Data ▸
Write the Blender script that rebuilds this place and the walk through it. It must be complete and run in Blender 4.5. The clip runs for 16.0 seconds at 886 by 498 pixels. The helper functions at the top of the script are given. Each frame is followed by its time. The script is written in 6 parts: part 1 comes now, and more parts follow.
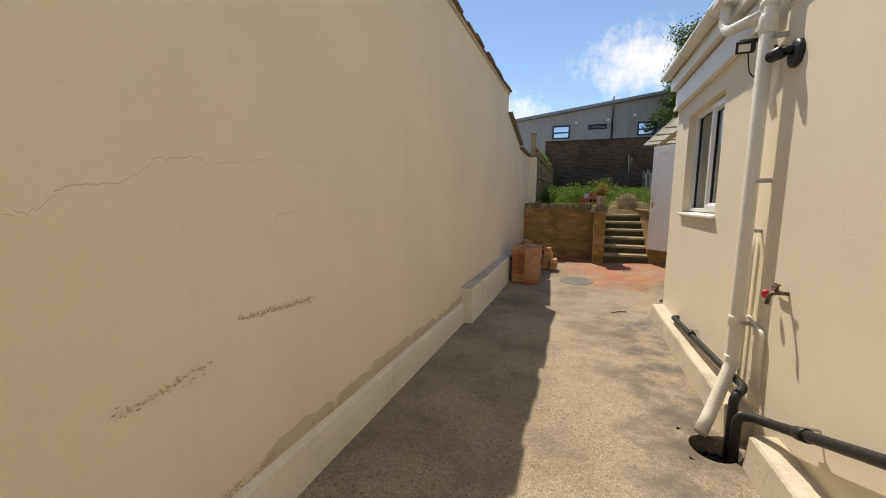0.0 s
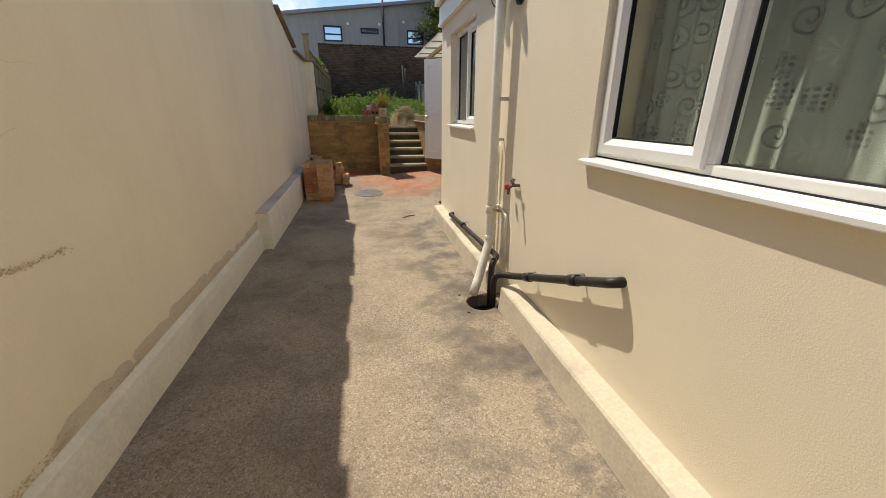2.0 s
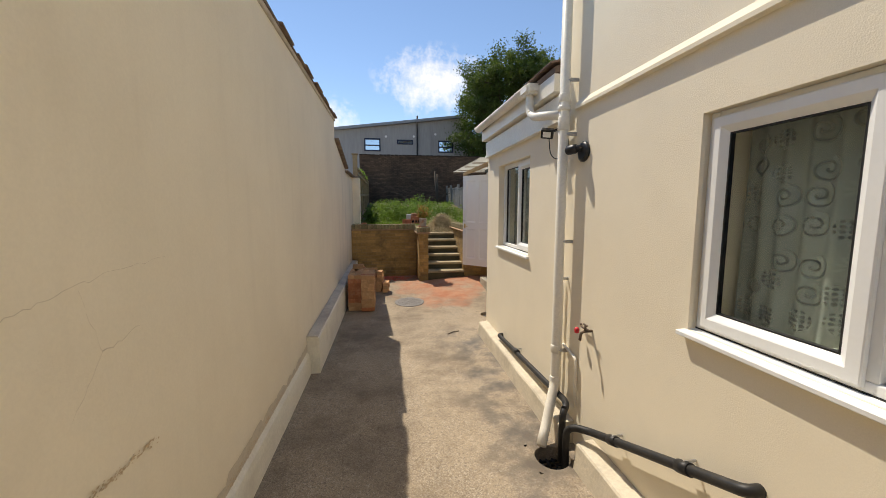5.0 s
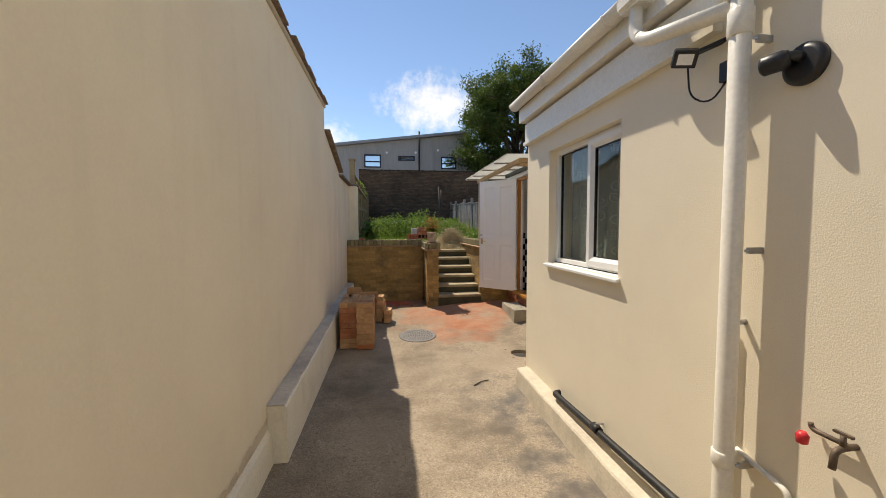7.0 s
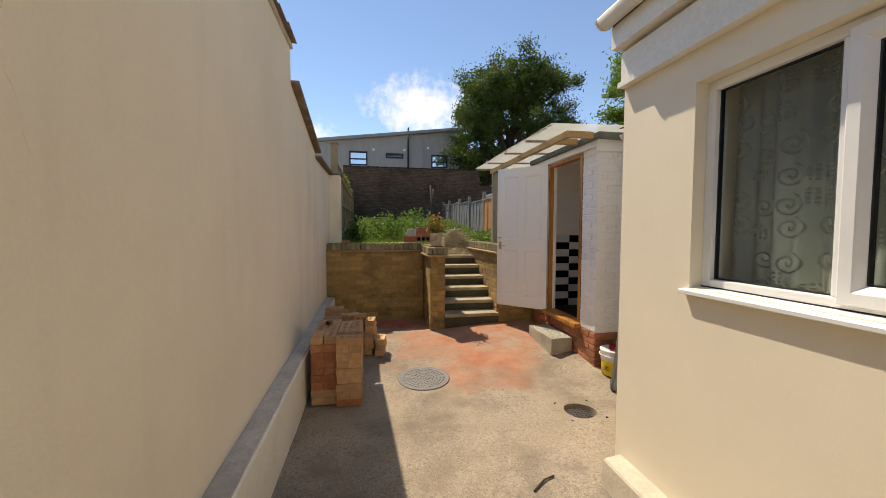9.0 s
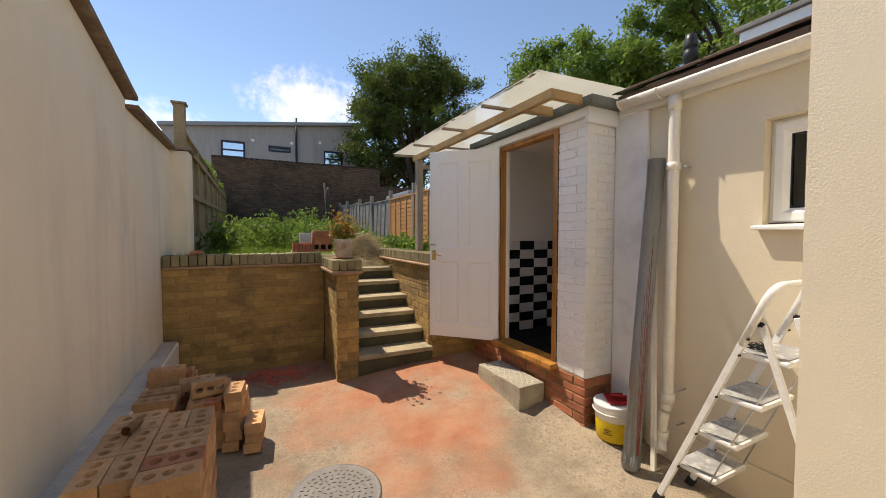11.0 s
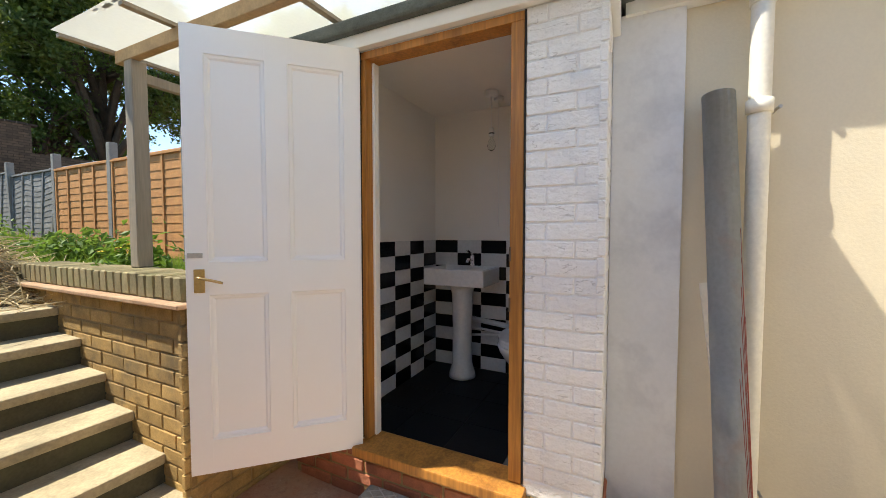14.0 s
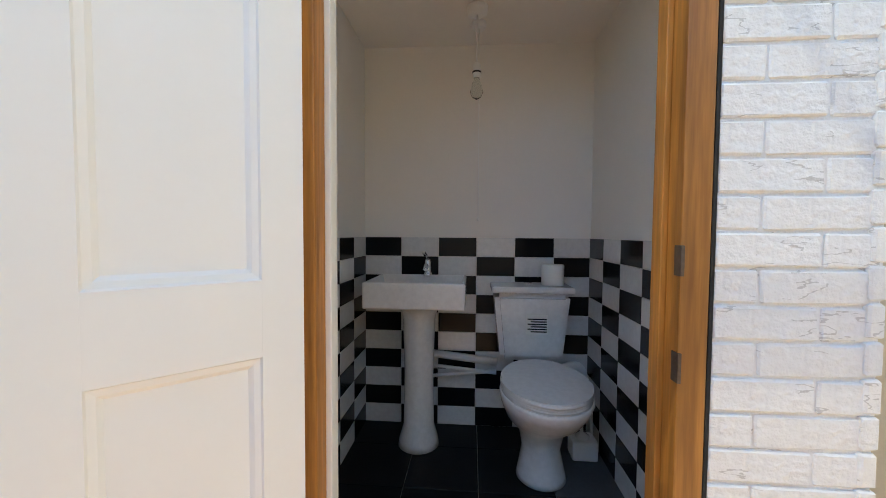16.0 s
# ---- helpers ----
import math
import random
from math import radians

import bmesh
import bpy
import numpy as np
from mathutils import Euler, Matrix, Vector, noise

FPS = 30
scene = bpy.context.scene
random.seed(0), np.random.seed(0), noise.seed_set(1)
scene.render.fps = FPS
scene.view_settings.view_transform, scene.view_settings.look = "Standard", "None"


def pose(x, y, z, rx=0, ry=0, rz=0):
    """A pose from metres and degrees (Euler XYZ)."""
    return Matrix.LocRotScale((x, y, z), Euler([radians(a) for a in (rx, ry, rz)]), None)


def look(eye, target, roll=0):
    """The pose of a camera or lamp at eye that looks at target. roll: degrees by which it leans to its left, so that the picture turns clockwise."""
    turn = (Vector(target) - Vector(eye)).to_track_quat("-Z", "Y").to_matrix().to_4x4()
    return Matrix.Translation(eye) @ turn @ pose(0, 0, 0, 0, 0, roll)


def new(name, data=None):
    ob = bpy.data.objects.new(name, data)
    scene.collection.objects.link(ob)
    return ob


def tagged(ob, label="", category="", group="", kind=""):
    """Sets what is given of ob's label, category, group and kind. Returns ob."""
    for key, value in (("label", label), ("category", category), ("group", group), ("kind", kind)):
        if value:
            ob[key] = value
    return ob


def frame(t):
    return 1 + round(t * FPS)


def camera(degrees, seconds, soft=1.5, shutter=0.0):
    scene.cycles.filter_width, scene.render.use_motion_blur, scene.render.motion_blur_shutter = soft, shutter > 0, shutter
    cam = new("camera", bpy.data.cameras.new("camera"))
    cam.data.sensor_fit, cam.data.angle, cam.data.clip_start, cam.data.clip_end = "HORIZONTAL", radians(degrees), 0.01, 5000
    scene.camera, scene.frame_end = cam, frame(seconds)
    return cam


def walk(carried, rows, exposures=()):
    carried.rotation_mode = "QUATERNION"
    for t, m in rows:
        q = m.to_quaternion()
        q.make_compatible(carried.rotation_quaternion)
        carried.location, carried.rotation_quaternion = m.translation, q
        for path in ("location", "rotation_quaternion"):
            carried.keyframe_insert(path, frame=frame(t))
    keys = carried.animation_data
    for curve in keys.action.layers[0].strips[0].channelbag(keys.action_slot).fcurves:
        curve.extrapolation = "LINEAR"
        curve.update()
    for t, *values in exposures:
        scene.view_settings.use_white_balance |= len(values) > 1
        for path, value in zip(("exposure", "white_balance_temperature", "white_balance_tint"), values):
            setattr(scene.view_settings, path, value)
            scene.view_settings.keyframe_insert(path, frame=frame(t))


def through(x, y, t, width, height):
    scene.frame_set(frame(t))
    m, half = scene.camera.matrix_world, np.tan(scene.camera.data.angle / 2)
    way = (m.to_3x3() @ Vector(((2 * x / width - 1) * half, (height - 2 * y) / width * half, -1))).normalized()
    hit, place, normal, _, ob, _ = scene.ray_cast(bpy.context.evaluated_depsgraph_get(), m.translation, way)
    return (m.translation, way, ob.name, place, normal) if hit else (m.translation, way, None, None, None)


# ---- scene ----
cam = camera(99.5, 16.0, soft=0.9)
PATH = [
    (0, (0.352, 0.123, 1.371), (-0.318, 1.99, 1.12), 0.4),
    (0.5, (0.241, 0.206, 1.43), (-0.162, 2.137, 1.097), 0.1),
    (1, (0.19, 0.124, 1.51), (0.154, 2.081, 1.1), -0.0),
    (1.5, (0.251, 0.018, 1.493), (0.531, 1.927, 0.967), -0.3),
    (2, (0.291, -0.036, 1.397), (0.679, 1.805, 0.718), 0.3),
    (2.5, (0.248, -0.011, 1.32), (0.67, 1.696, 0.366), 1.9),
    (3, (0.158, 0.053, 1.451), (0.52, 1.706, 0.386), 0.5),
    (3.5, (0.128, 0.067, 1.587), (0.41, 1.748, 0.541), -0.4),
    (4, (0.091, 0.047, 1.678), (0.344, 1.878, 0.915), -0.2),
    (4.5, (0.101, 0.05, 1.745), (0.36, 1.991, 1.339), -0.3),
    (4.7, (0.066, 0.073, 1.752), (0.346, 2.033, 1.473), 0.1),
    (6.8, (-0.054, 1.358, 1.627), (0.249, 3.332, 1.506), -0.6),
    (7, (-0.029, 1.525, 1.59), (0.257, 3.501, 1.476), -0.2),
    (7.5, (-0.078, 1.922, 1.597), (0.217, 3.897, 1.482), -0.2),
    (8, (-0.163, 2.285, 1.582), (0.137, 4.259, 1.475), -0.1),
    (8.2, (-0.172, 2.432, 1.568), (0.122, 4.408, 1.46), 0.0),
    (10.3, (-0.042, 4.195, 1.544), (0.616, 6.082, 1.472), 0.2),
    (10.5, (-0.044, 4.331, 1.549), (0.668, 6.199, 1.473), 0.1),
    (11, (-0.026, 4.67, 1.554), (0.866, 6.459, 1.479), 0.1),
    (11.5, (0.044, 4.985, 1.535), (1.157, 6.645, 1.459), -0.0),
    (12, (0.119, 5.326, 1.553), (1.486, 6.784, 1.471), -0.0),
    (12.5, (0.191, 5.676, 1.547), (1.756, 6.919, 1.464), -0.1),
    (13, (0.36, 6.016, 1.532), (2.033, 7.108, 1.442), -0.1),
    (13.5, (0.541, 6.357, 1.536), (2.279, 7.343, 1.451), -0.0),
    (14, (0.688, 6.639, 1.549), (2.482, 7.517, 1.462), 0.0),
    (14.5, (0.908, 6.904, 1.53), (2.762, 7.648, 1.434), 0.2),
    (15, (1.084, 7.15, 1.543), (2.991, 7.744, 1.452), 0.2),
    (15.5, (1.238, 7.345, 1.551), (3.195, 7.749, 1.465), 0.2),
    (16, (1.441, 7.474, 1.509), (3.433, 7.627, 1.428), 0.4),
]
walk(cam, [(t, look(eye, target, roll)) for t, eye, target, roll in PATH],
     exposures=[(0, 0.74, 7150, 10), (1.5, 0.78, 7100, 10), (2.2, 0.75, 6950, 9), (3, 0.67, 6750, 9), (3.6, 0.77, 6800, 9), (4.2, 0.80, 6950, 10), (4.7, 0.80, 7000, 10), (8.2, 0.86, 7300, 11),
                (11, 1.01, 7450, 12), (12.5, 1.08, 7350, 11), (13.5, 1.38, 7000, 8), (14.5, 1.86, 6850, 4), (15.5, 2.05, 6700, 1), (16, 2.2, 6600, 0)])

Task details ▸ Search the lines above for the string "location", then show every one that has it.

Response to this task ▸
        carried.location, carried.rotation_quaternion = m.translation, q
        for path in ("location", "rotation_quaternion"):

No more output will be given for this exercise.